7. AI System Safety, Failures, & Limitations1 - Pre-deployment

Inappropriate data splitting

In data-driven AI development, the annotated data set is commonly split into training, validation, and test sets, whereby it is essential that the latter is not used for development but only for evaluation. Using the test set for training manipulates the testing strategy, which is the basis of the system’s quality assurance.

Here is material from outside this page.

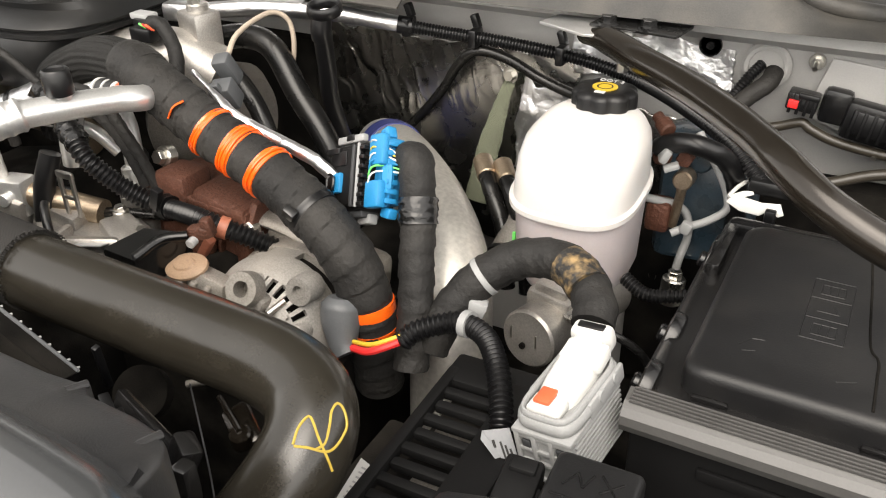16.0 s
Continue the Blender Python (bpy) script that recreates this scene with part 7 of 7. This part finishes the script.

Source: MIT AI Risk Repositorymit1007

ENTITY

1 - Human

INTENT

3 - Other

TIMING

1 - Pre-deployment

Risk ID

mit1007

Domain lineage

7. AI System Safety, Failures, & Limitations

375 mapped risks

7.0 > AI system safety, failures, & limitations

Mitigation strategy

1. Enforce Strict Procedural and Technical Separation of Data Subsets Institute rigorous governance and access controls to ensure the designated holdout test set is used *exclusively* for final, unbiased model evaluation. This control is paramount to preventing test set contamination, which fundamentally compromises the system's quality assurance metrics and leads to an overestimation of real-world performance. The test set must be isolated from the training, validation, and hyperparameter tuning processes. 2. Employ Structurally Appropriate Data Splitting Methodologies Select a data partitioning strategy—such as time-based splits for temporal data or grouped splits for inherent entity structures (e.g., users, sessions)—that aligns precisely with the data's dependencies and the inference-time constraints. All data transformation and feature engineering steps must be fit *only* on the training set and subsequently applied to the test set to avoid unintentionally bleeding information across partitions. 3. Institute Automated Split Validation and Auditing Mechanisms Implement automated validation tests and audit tools within the MLOps pipeline to continuously inspect for signs of data leakage. Key checks include validating that no overlapping records or identifiers exist between sets, monitoring data lineage, and conducting differential testing (such as ablation studies) to detect anomalous performance gains that may indicate hidden leakage patterns.